WHAT YOU SHOULD DO
Repeat each line of the material below exactly as it appears, minus any pictures.

— BEGIN DATASET SECTION —

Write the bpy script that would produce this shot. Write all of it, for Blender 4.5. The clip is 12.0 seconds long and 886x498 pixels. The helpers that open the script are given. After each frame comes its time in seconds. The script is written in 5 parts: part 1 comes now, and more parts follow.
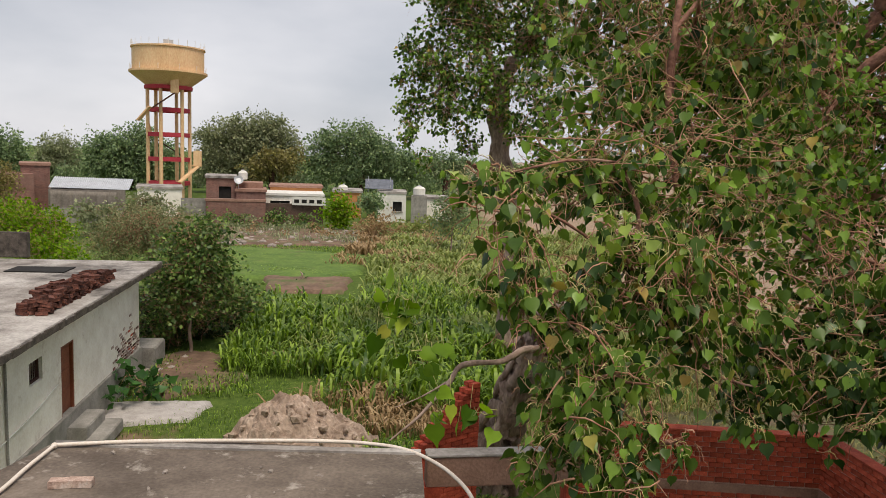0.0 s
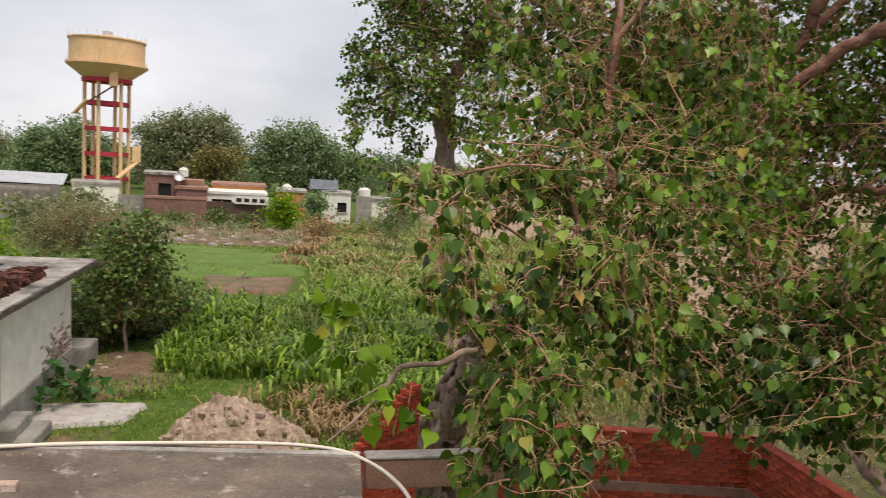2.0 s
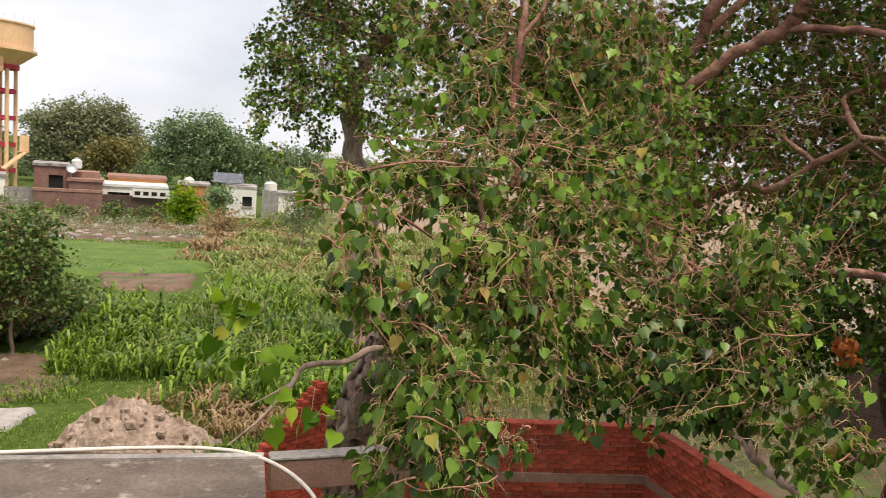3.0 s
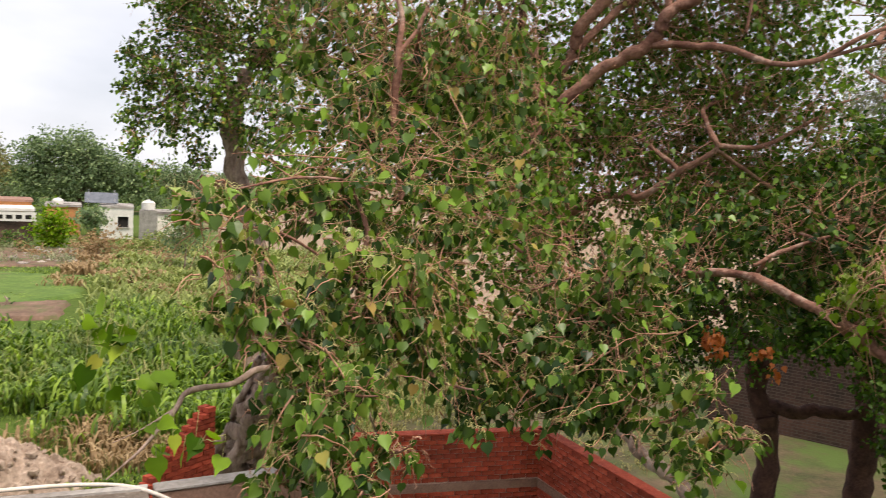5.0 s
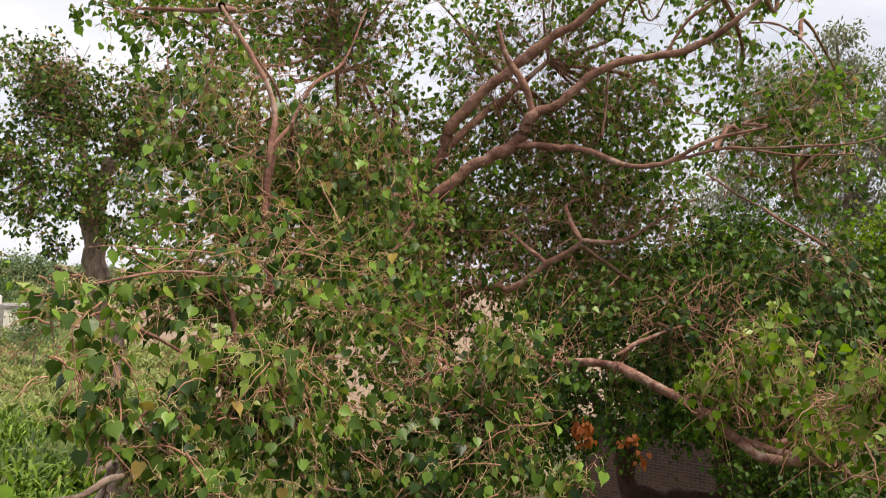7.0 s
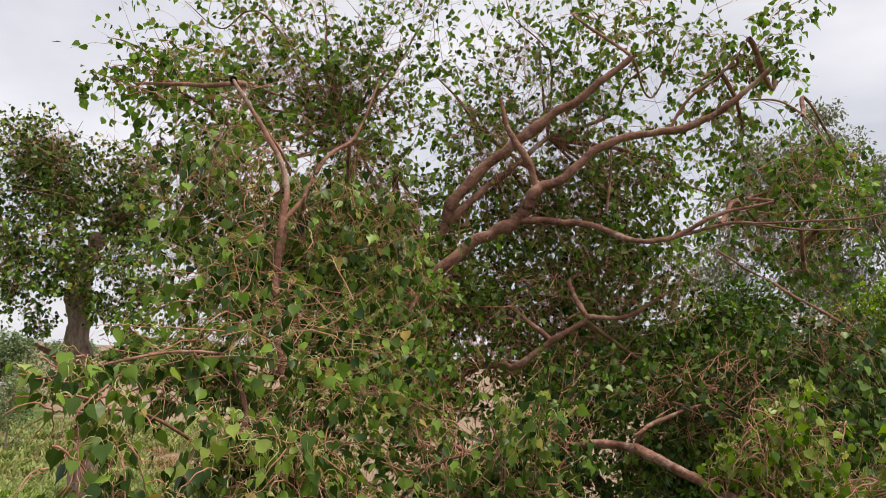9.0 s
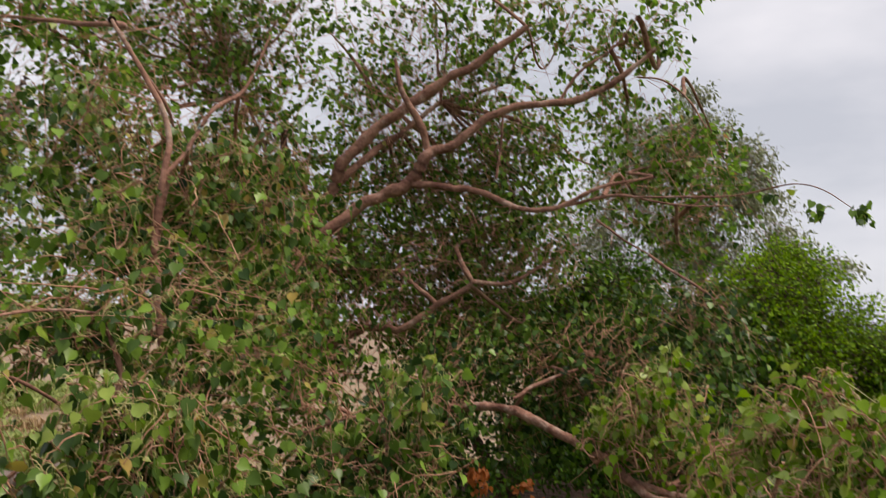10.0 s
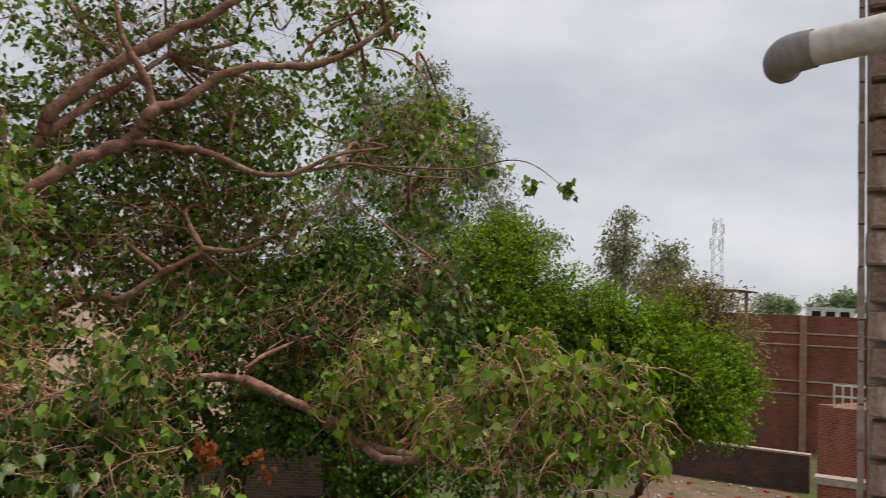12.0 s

— END DATASET SECTION —

EXPECTED ANSWER
Write the bpy script that would produce this shot. Write all of it, for Blender 4.5. The clip is 12.0 seconds long and 886x498 pixels. The helpers that open the script are given. After each frame comes its time in seconds. The script is written in 5 parts: part 1 comes now, and more parts follow.
0.0 s
2.0 s
3.0 s
5.0 s
7.0 s
9.0 s
10.0 s
12.0 s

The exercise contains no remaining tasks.